Katharine Porter Steel Hutchin, 63, the wife and daughter of Army officers who was honored by the Army for her volunteer work here and abroad, died Wednesday in a hospital in Oakland, Calif. She had diabetes.

Mrs. Hutchin was born in an Army tent in Nogales, Ariz., to Col. Charles L. and Katharine Steel. She grew up on Army posts in this country and in Panama. She met her future husband, Claire E. Hutchin Jr., when they were both children, both living in the Panama Canal Zone. They were married following his graduation from the U.S. Military Academy at West Point in 1938.

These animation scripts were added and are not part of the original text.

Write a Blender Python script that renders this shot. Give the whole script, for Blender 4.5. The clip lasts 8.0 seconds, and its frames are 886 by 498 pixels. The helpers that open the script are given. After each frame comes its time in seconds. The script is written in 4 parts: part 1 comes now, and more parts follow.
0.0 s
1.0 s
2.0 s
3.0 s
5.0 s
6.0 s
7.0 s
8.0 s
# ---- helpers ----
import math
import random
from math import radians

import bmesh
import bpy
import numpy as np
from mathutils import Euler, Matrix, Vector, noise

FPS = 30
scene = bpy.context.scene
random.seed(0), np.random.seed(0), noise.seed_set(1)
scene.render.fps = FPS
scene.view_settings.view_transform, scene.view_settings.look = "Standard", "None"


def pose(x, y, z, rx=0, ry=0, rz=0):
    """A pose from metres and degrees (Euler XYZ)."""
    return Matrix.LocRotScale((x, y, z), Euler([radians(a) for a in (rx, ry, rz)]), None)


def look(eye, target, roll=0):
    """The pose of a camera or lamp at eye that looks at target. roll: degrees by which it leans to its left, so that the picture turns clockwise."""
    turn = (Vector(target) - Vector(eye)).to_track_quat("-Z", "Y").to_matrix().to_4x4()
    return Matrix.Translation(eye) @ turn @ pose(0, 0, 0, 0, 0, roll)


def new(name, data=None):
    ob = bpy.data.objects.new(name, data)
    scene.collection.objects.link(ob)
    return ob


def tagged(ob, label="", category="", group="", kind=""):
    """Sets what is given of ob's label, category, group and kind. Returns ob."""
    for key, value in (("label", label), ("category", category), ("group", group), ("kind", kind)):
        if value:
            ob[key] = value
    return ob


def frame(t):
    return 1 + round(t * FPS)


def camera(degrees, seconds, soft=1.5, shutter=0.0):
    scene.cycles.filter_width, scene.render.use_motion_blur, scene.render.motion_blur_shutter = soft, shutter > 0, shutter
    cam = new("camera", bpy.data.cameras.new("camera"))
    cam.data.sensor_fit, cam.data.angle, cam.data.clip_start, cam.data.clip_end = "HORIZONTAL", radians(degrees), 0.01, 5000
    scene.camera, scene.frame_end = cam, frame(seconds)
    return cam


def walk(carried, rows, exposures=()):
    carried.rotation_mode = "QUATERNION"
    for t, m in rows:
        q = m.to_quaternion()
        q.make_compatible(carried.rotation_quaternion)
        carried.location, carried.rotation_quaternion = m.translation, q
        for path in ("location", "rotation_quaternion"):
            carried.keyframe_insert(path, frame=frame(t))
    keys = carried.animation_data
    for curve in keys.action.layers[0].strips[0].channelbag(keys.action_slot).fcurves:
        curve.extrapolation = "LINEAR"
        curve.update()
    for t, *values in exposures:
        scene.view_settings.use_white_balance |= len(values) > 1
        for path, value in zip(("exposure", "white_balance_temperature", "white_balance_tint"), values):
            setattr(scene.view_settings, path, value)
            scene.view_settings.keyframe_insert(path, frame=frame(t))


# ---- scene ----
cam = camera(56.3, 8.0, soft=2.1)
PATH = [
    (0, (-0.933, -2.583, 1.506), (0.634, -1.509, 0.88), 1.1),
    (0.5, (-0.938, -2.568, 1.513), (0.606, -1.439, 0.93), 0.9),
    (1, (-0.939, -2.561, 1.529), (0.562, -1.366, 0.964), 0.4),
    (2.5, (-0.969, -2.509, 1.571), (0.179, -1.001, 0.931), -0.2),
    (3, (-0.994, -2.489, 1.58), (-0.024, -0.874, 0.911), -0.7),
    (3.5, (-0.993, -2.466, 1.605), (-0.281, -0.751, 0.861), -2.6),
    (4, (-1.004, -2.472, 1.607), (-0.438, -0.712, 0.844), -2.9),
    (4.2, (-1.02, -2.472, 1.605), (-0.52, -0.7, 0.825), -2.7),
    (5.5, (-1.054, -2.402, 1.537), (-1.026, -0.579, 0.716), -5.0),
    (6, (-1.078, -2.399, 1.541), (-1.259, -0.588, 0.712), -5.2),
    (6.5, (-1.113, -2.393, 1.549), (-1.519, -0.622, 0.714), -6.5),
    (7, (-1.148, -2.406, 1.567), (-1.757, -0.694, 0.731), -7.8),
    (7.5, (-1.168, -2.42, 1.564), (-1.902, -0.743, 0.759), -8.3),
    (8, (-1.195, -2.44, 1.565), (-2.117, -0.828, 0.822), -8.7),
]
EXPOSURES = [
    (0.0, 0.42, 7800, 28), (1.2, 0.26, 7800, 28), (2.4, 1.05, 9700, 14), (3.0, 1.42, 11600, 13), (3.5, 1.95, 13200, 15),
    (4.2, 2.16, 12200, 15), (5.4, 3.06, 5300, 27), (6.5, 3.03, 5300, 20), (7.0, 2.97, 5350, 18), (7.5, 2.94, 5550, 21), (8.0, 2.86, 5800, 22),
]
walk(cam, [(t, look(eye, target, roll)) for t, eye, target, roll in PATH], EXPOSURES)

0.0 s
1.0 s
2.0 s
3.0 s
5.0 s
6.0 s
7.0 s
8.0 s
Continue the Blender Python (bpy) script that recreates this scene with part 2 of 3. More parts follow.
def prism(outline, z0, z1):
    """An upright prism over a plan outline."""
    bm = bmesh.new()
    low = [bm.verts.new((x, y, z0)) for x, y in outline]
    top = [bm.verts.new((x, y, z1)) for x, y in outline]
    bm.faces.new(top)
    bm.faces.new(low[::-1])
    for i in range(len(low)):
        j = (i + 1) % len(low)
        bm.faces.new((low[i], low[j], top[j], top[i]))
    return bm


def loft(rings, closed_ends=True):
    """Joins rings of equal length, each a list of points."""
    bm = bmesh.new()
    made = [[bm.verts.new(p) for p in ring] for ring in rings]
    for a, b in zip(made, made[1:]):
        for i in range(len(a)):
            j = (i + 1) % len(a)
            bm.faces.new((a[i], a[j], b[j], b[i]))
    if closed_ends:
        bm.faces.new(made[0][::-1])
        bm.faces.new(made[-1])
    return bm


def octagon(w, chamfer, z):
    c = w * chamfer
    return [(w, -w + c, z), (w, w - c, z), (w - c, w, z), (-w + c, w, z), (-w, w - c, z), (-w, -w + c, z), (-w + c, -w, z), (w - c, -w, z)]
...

Claire E. Hutchin Jr. retired from the Army as a lieutenant general and commader of the First Army, based at Fort Meade, in 1973. Gen. Hutchin died in June 1980. Mrs. Hutchin moved to Fremont, Calif., that same year. Prior to that, she had lived in the Washington area since 1971.

Mrs. Hutchin accompanied her husband to posts in this country and abroad, becoming active in charitable and service work, especially the Red Cross and the Girl Scouts, wherever he was stationed. She was the recipient of the "Golden Eaglet," the Girl Scout's highest award, for her volunteer work. She served on the executive board of the North Atlantic Girl Scouts.

She was a member of the Maryland Board of the American Red Cross. While her husband was stationed in Hawaii in 1968, Mrs. Hutchin helped found the Hawaii chapter of the women's division of the Valley Forge Freedom Foundation. About this time, the Army Department awarded her its certificate of appreciation for patriotic civilian service. In 1970, while living in Germany, she received an award for her volunteer efforts from the Armed Forces Network.

Mrs. Hutchin's survivors include two daughters, Katharine Menhennet and Marion Hutchin, both of Fremont, Calif.; a son, William, of Hawaii; a sister, Ella-Keen Gunster of St. Petersburg, Fla., and two brothers, Retired Army Col. Charles L. Steel Jr. of Little Rock, Ark., and Retired Army Col. James H. Steel of Norcross, Ga.

The family suggests that expressions of sympathy be in the form of contributions to the American Diabetes Association or local chapters of the Heart Association, Boy Scouts, or Girl Scouts.